Fortunately for Jews, Moslems or any other creed, that’s about as far as the religious significance of the day goes. Secularised beyond recognition, forget Mothering Sunday – these days it’s more of a Smothering Mumday. Another commercial coup, which sets out to massage the maternal ego, as far as your children’s cherished pocket money will stretch. But if you chomp your way through the chocolate, forage your way through the flowers and sniff your way through the smellies, you might just notice Mum in all of this and celebrate her, not least for the domestic servant she was destined to be. And you would have Constance Penswick-Smith to thank for that. For in the 1920’s, in true American style, she gallantly led a movement to revive the traditions of Mothering Sunday. Hardly life or death, but it’s thanks to Connie that you got breakfast in bed today.
And so Mothering Sunday has evolved into what it is today. A day when children must try extra hard to show love and appreciation towards their mums, with or without bribery. Or failing that, a day when they should at least try to behave for a few hours. A day when Mums should be waited-upon, spoiled, pampered and fed [preferably with cake]. A day when social media sites crash, due to the sheer volume of competitive crap and maternal mush uploaded onto every stream. A special day.

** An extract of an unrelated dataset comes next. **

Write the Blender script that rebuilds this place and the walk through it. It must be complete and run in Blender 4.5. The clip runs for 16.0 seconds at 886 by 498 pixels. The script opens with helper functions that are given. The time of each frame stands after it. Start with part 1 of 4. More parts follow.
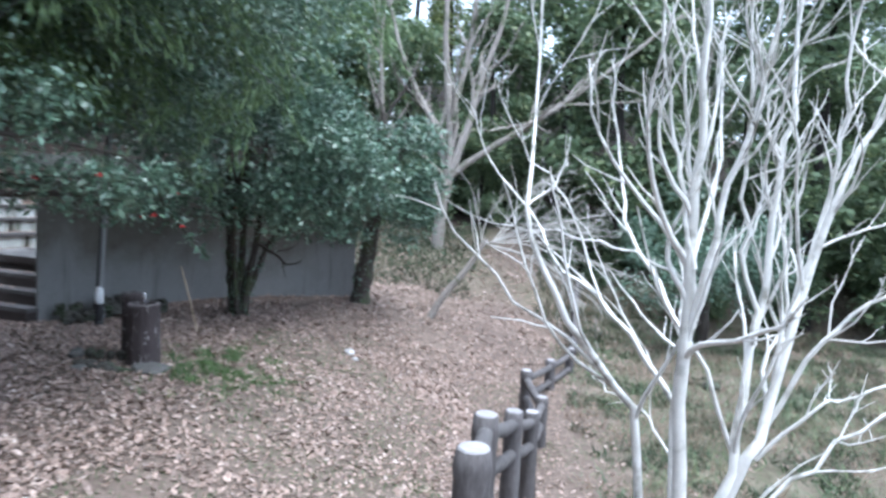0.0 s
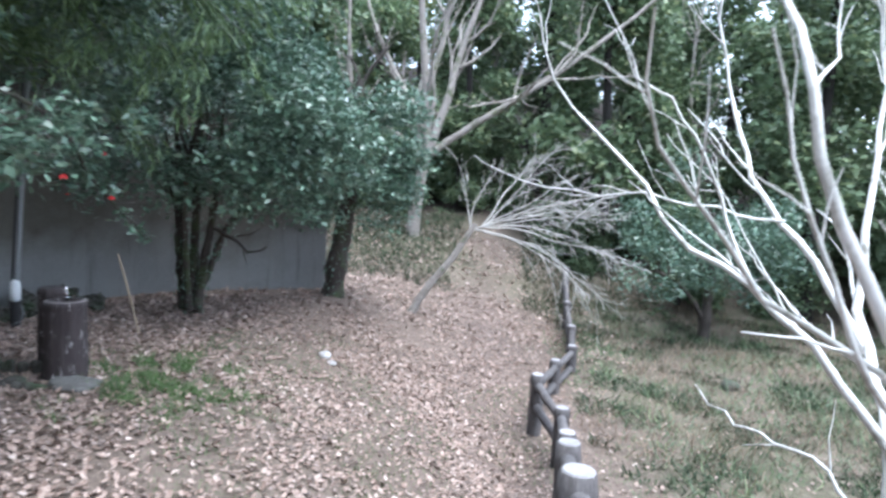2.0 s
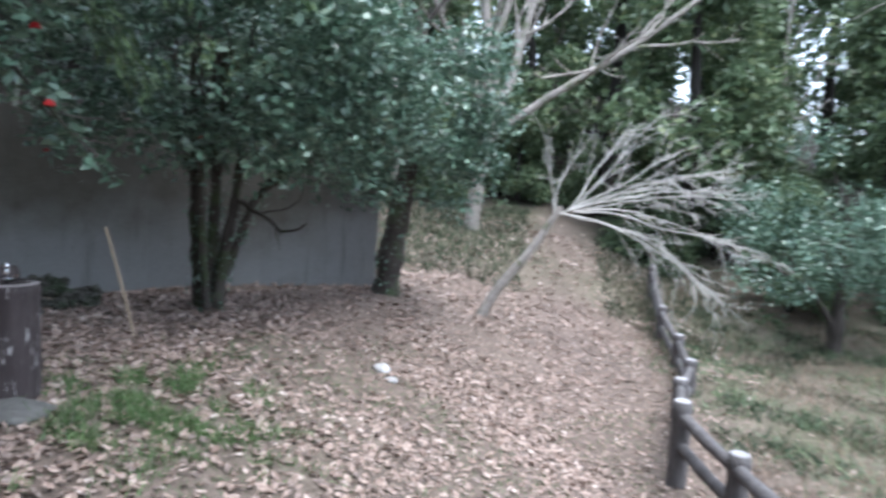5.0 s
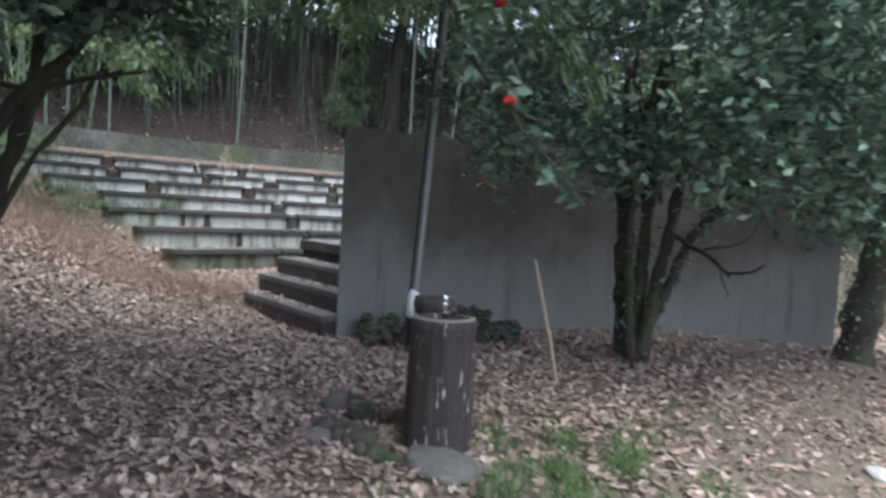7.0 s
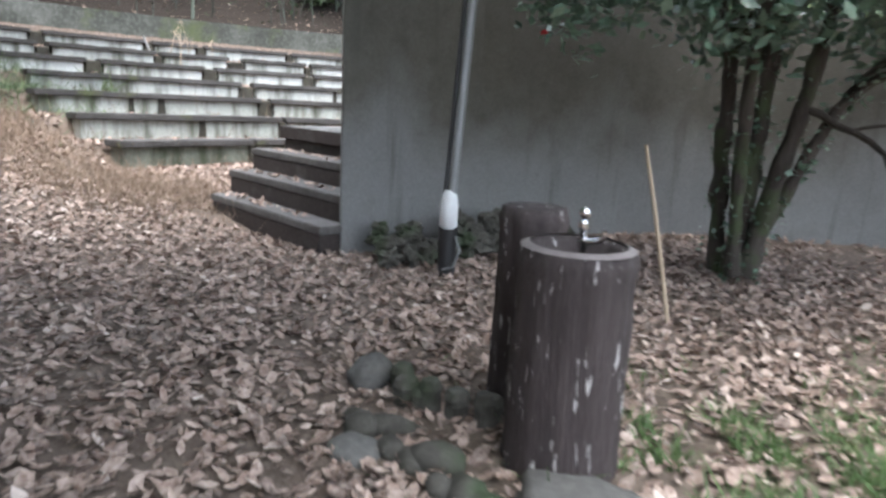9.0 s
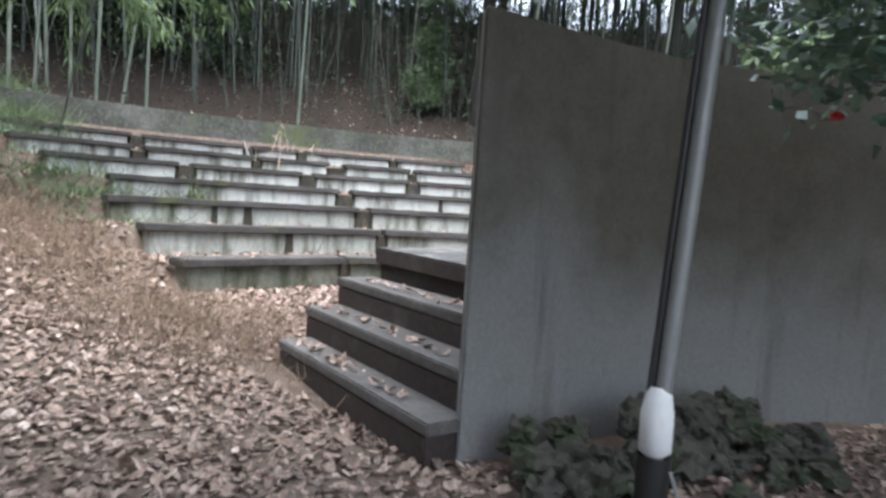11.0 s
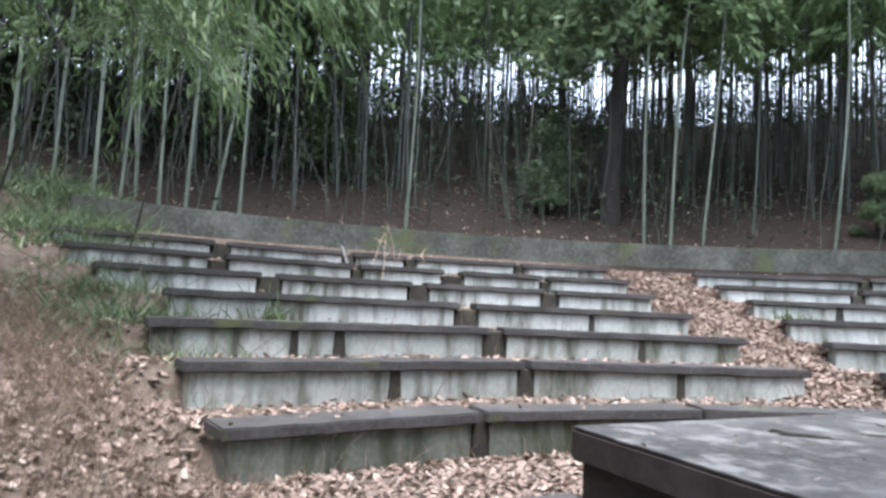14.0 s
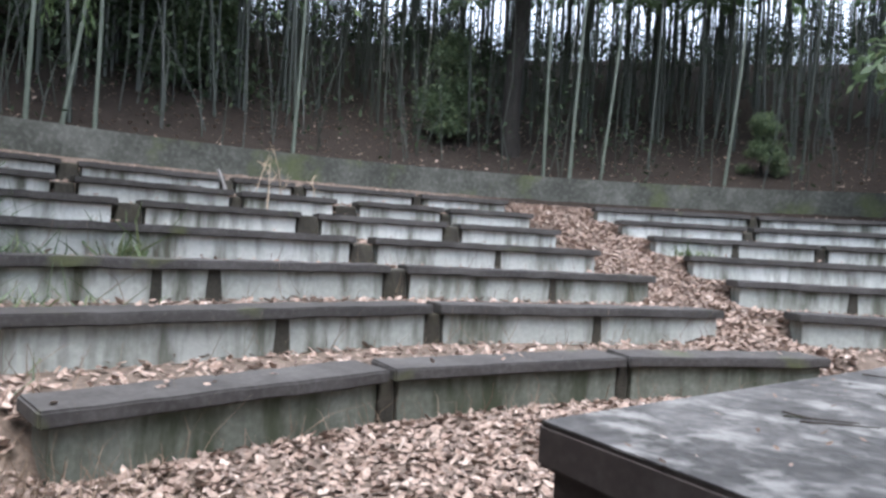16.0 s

A fun day. A happy day. And controversially, Mothering Sunday is the one day in the year when your Other Half simply has to get it right. It’s difficult to mess up, surely? Step inside any store and he won’t fail to notice bed upon beds of over-priced flowers, row upon rows of chocolate box treats and shelf upon shelves of seasonal tat, which will undoubtedly find their way to the reduced aisle come midnight. No pressure then.
But it struck me today [of all days], that with or without the fondant fancies, the stuffed teddies or the scented bath bombs, with or without the love, gratitude or thanks, the hype is hypocritical and the pressure is pointless. I am the lucky one, simply by virtue of being a Mum and having one too. And whilst today has been no different to any other day, maybe next year, I’ll honour my children with breakfast in bed. Just because.